Some critics have stated that O’Connor’s use of the grotesque is demonic and that it cannot be religious. They believe her work does not state religious intent. Robert Golden identifies these critics to be “Josephine Hendic, John Hawkes, and Claire Kahane” (5). I do not agree with this school of thought. I believe O’Connor’s use of the grotesque as I stated earlier is a form of writing to show the extreme transformation her characters must make for redemption. I think her work is religious and has meaningful vision. According to Gentry, “O’Connor herself described her work as deeply Catholic” (3). Flannery O’Connor stated, “I see from the standpoint of Christian orthodoxy. This means that for me the meaning of life is centered in our redemption by Christ. I describe the subject of my fiction as the action of grace in a territory held largely by the devil” (qtd. in Gentry pg.3). I think O’Connor uses the grotesque and untraditional to make the redemption more convincing. O’Connor uses the grotesque in her stories to provide emphasis on the characters’ need for grace.

Muller stated, “O’Connor emphatically denied that she utilized violence and the grotesque as a gothic contrivance, because gothic fiction had no moral foundation and no moral vision (77). He goes on to say that violence and grotesque in O’Connor’s fiction forces the reader to confront the problem of evil and because O’Connor’s uses violence to shock her readers, it becomes the expression of sin in her stories and work” (79).

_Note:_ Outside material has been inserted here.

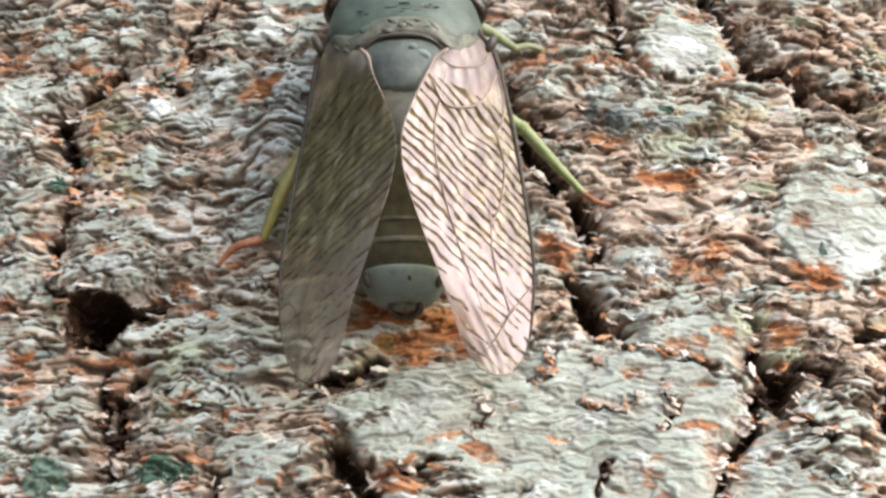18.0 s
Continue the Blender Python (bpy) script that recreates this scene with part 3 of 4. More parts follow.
# ---- loose flakes ----
def flake_shape(rng, w, t, thick):
    """One thin peeling scale: upper edge tucked in, ragged lower lip lifted. Local x along the trunk, y out, z up; mm."""
    n, m = 8, 3
    u = np.linspace(-1, 1, n)
    low = -t * (0.5 + rng.uniform(-0.28, 0.22, n)) * np.sqrt(1.05 - u**2)
    top = t * (0.42 + rng.uniform(-0.1, 0.1, n)) * np.sqrt(1.02 - u**2)
    lip = t * rng.uniform(0.15, 0.42) * (1 + rng.uniform(-0.35, 0.35, n)) * (1 - 0.6 * u**4)
    rows = []
    for side in (1, 0):
        for k in np.linspace(0, 1, m):
            z = top + (low - top) * k
            out = -0.3 + (lip + 0.3) * k**1.3 - (1 - side) * (thick * (0.4 + 0.6 * (1 - k)))
            rows.append(np.stack([u * w / 2 + rng.uniform(-0.06, 0.06, n) * w * k, out, z], -1))
    co = np.concatenate(rows)
    g = np.arange(2 * m * n).reshape(2, m, n)
    faces = []
    for i in range(n - 1):
        for k in range(m - 1):
            faces.append((g[0, k, i], g[0, k + 1, i], g[0, k + 1, i + 1], g[0, k, i + 1]))
            faces.append((g[1, k, i + 1], g[1, k + 1, i + 1], g[1, k + 1, i], g[1, k, i]))
        faces.append((g[0, m - 1, i], g[1, m - 1, i], g[1, m - 1, i + 1], g[0, m - 1, i + 1]))
    for k in range(m - 1):
        faces.append((g[0, k, 0], g[1, k, 0], g[1, k + 1, 0], g[0, k + 1, 0]))
        faces.append((g[0, k + 1, n - 1], g[1, k + 1, n - 1], g[1, k, n - 1], g[0, k, n - 1]))
    return co, np.array(faces)


def flake_place(x, z, h, tilt):
    """Axes of the trunk at a place, in world metres."""
    a = x / TRUNK_R
    out = np.array([math.sin(a), -math.cos(a), 0.0])
    along = np.array([math.cos(a), math.sin(a), 0.0])
    up = np.array([0, 0, 1.0])
    along, up = along * math.cos(tilt) + up * math.sin(tilt), up * math.cos(tilt) - along * math.sin(tilt)
    return np.stack([along, out, up], 0), on_trunk(x, z, h)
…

In Fitzgerald’s classic statement on the value of the grotesque, one can see how violence fits Flannery O’Connor’s works:

“The novelist with Christian concerns will find in

modern life distortions which are repugnant to

him and his problem will be to make these appear

as distortions to an audience which is used to seeing

them as natural; and he may well be forced to take

ever more violent means to get his vision across.

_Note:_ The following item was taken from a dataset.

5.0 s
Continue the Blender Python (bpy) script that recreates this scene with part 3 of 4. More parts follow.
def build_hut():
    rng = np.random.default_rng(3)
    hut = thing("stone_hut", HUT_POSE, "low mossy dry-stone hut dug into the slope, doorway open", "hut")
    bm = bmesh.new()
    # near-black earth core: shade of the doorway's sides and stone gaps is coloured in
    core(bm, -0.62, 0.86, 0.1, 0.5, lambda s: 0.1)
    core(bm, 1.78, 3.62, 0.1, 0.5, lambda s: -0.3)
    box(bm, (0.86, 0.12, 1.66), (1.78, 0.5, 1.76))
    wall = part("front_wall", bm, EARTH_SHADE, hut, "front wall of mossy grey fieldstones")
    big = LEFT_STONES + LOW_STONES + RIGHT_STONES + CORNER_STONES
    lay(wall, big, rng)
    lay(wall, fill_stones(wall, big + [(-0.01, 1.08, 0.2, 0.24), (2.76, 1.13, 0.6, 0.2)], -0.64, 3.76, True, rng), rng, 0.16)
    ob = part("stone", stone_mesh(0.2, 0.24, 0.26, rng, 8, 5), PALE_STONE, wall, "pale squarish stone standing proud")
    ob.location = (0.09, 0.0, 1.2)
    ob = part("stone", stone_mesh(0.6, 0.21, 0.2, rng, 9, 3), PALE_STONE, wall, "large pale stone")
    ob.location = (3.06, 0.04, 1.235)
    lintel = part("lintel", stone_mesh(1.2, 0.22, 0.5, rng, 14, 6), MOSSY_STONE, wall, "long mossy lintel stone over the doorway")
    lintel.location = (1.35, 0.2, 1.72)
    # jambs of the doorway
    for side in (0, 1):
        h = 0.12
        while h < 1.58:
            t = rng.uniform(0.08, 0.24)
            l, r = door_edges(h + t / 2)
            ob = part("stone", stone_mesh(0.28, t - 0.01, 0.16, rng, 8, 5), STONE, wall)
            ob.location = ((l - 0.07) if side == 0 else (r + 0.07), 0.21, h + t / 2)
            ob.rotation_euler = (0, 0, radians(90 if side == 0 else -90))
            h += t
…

When you assume that your audience holds the same

beliefs you do, you can relax a little and use more normal

ways of talking to it. When you have to assume that it

does not, then you have to make your vision apparent

by shock – to the hard of hearing you shout, and for

the almost blind you draw large startling figures”

(Fitzgerald 33-34).

I have discussed many ways in which Flannery O’Connor uses the gross and grotesque in her writing. I believe O’Connor uses this form of writing to startle the audience, and to get her point across. Not only does she use the grotesque to astound, but she also uses it for its comical effect, and for the melodramatic effect. I do not feel she uses the grotesque, as many gothic writers do, for a purely evil or demonic effect. I believe she uses the grotesque in a religious sense to show how degraded her characters are, and how far they must go to achieve redemption.